▸ **Collected material**
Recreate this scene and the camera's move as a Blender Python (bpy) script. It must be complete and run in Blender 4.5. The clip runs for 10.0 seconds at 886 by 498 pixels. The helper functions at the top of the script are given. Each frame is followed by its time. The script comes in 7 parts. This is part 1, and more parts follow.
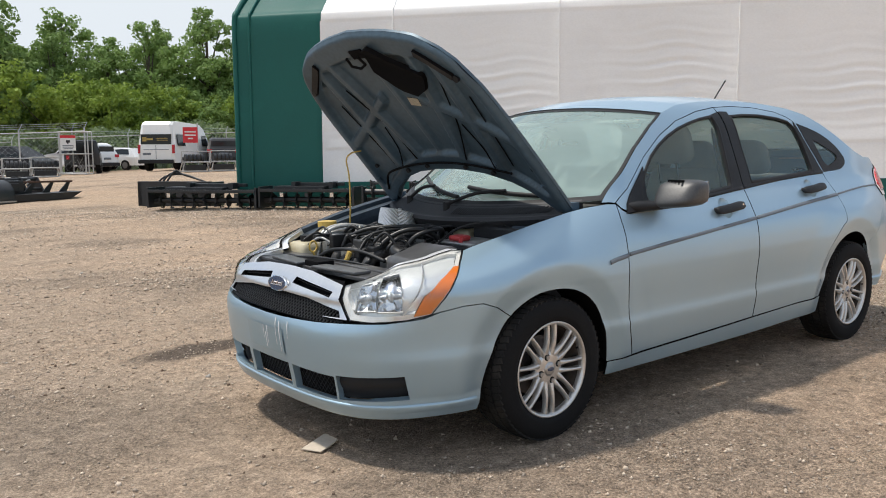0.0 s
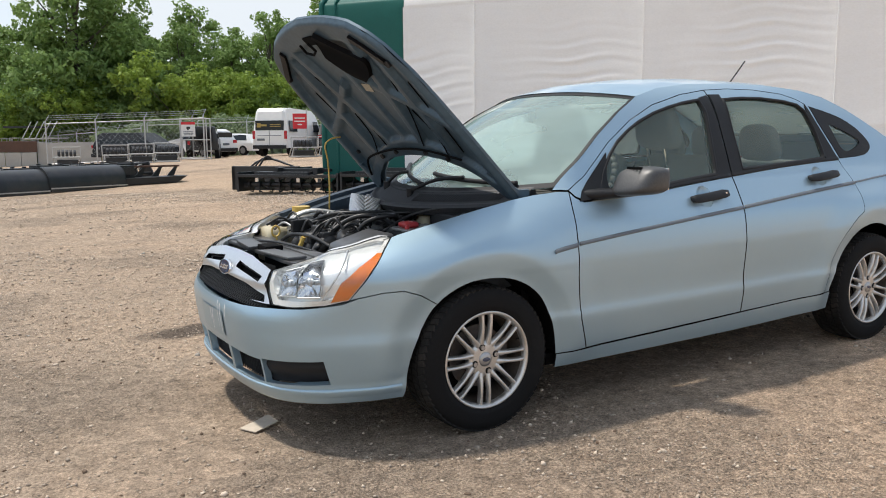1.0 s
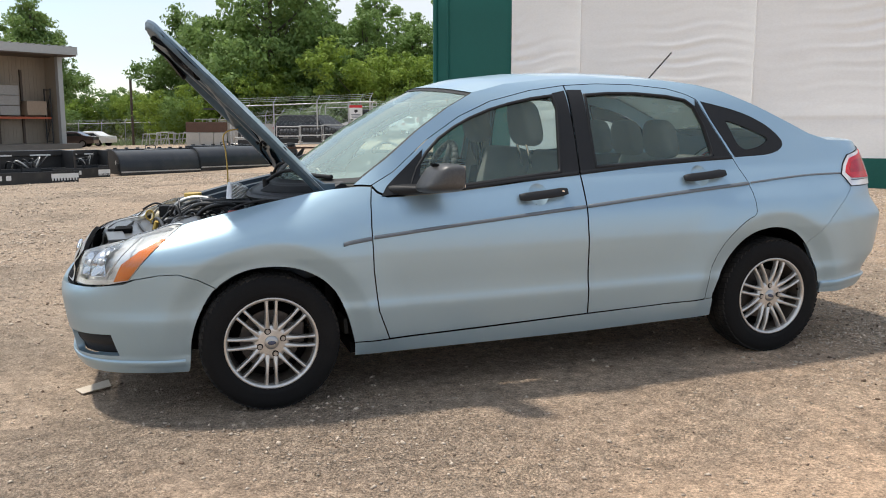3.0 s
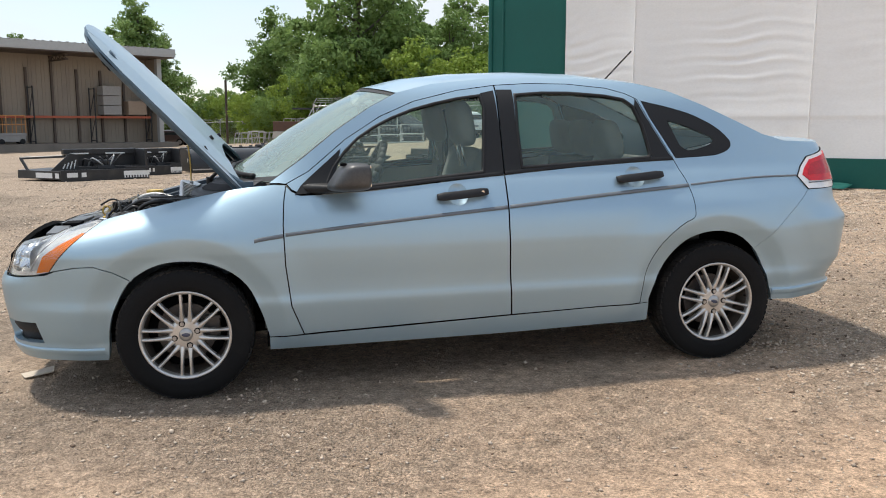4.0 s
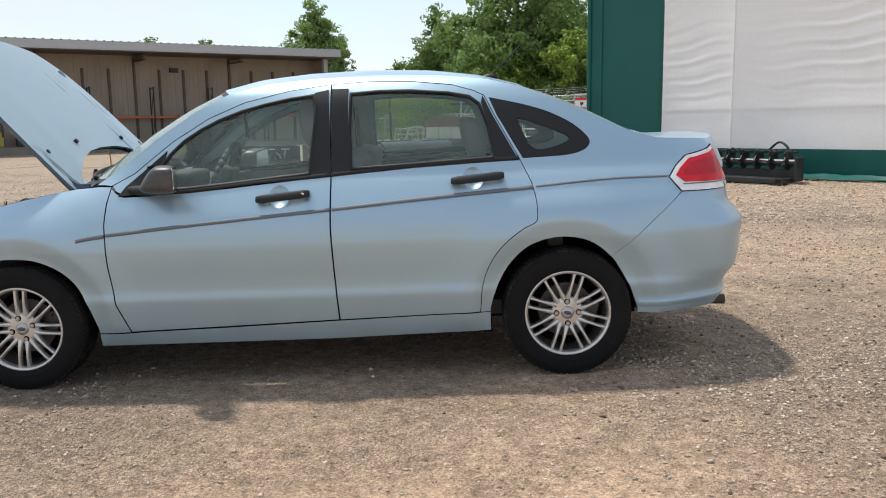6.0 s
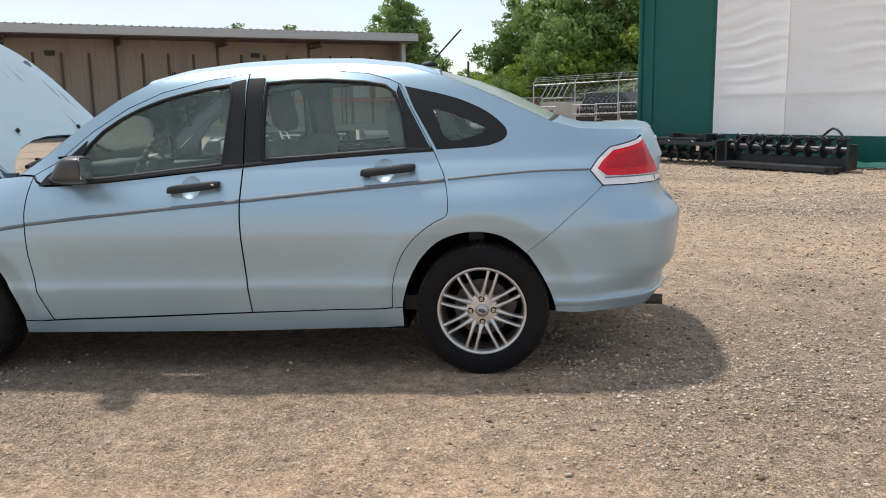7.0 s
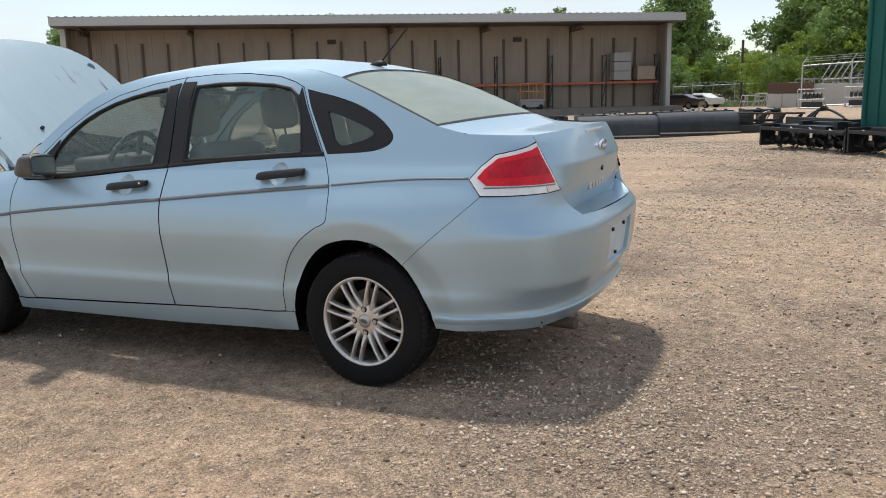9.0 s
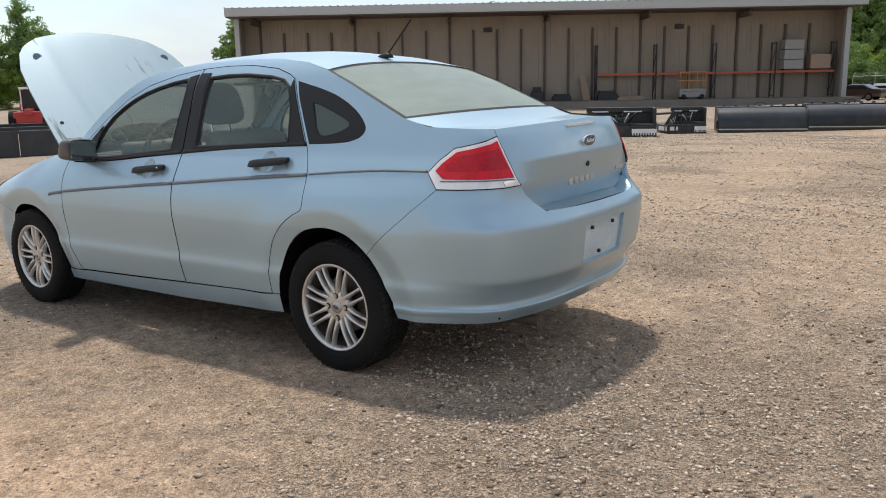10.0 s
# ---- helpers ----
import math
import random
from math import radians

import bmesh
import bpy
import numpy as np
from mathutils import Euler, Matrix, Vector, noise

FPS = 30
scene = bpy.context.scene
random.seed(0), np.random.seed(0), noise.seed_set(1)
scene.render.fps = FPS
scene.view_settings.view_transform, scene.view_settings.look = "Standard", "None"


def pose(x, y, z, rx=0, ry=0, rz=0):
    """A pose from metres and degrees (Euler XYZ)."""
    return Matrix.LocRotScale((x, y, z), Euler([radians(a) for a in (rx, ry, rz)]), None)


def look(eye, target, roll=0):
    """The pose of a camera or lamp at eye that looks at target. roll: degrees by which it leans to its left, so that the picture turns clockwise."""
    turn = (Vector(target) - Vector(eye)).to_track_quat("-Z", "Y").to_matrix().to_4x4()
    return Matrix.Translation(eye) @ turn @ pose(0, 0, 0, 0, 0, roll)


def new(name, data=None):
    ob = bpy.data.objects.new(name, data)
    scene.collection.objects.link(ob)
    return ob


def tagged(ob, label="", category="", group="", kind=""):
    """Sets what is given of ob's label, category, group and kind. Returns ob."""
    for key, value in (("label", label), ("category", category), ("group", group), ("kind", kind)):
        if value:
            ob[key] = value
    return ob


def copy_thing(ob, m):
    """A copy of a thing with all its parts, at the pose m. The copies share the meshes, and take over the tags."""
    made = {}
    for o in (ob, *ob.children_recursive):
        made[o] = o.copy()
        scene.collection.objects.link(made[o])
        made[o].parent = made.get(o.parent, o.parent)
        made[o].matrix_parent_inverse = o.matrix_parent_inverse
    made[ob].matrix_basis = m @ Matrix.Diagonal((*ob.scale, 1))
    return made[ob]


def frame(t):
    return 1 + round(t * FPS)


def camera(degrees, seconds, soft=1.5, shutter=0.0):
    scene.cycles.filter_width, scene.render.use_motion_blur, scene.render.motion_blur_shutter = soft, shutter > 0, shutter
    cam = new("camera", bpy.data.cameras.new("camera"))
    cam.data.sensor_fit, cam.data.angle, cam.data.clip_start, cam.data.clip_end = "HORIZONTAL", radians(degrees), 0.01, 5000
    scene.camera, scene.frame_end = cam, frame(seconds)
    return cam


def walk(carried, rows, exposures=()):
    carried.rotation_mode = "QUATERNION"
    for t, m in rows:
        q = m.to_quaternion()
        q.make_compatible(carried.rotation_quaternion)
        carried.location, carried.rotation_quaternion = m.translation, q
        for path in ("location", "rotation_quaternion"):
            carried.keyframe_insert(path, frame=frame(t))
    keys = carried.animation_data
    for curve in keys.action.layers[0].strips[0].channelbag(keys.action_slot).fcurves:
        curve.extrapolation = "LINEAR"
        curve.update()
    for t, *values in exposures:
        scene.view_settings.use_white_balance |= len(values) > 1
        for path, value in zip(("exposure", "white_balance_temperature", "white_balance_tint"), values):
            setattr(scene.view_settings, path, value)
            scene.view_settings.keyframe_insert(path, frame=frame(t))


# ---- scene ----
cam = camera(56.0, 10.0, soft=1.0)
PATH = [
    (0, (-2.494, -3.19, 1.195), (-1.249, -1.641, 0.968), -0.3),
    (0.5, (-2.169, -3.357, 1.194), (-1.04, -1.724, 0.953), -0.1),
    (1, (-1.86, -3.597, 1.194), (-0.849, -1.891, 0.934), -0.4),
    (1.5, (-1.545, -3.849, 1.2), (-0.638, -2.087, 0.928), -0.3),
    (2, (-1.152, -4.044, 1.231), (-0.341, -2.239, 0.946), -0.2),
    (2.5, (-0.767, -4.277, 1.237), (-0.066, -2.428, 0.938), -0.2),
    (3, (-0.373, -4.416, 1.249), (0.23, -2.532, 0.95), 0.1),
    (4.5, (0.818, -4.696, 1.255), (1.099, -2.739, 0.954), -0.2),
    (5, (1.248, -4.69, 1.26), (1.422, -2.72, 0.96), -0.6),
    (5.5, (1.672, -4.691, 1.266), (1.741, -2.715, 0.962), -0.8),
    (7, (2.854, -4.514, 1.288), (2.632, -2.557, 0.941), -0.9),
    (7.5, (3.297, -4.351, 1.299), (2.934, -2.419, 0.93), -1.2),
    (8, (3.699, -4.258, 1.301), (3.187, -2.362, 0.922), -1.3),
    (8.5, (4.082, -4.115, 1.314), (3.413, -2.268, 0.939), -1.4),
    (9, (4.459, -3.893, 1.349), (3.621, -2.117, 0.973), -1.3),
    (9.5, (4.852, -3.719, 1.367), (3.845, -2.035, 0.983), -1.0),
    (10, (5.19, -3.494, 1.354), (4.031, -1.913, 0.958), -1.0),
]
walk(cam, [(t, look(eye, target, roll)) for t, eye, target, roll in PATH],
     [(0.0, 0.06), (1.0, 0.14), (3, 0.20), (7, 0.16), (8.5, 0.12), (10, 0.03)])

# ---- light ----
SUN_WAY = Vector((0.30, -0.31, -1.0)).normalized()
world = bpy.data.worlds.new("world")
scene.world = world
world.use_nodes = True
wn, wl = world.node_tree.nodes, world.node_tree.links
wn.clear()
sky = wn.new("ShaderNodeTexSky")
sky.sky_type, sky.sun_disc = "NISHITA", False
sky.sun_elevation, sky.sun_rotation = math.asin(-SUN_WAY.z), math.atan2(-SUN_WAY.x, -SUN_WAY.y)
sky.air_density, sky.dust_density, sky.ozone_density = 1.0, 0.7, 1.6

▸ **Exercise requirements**
With all pictures left out, please transcribe exactly the lines from the start of the material through the line with "pose from metres".

▸ **Result for this exercise**
Recreate this scene and the camera's move as a Blender Python (bpy) script. It must be complete and run in Blender 4.5. The clip runs for 10.0 seconds at 886 by 498 pixels. The helper functions at the top of the script are given. Each frame is followed by its time. The script comes in 7 parts. This is part 1, and more parts follow.
0.0 s
1.0 s
3.0 s
4.0 s
6.0 s
7.0 s
9.0 s
10.0 s
# ---- helpers ----
import math
import random
from math import radians

import bmesh
import bpy
import numpy as np
from mathutils import Euler, Matrix, Vector, noise

FPS = 30
scene = bpy.context.scene
random.seed(0), np.random.seed(0), noise.seed_set(1)
scene.render.fps = FPS
scene.view_settings.view_transform, scene.view_settings.look = "Standard", "None"


def pose(x, y, z, rx=0, ry=0, rz=0):
    """A pose from metres and degrees (Euler XYZ)."""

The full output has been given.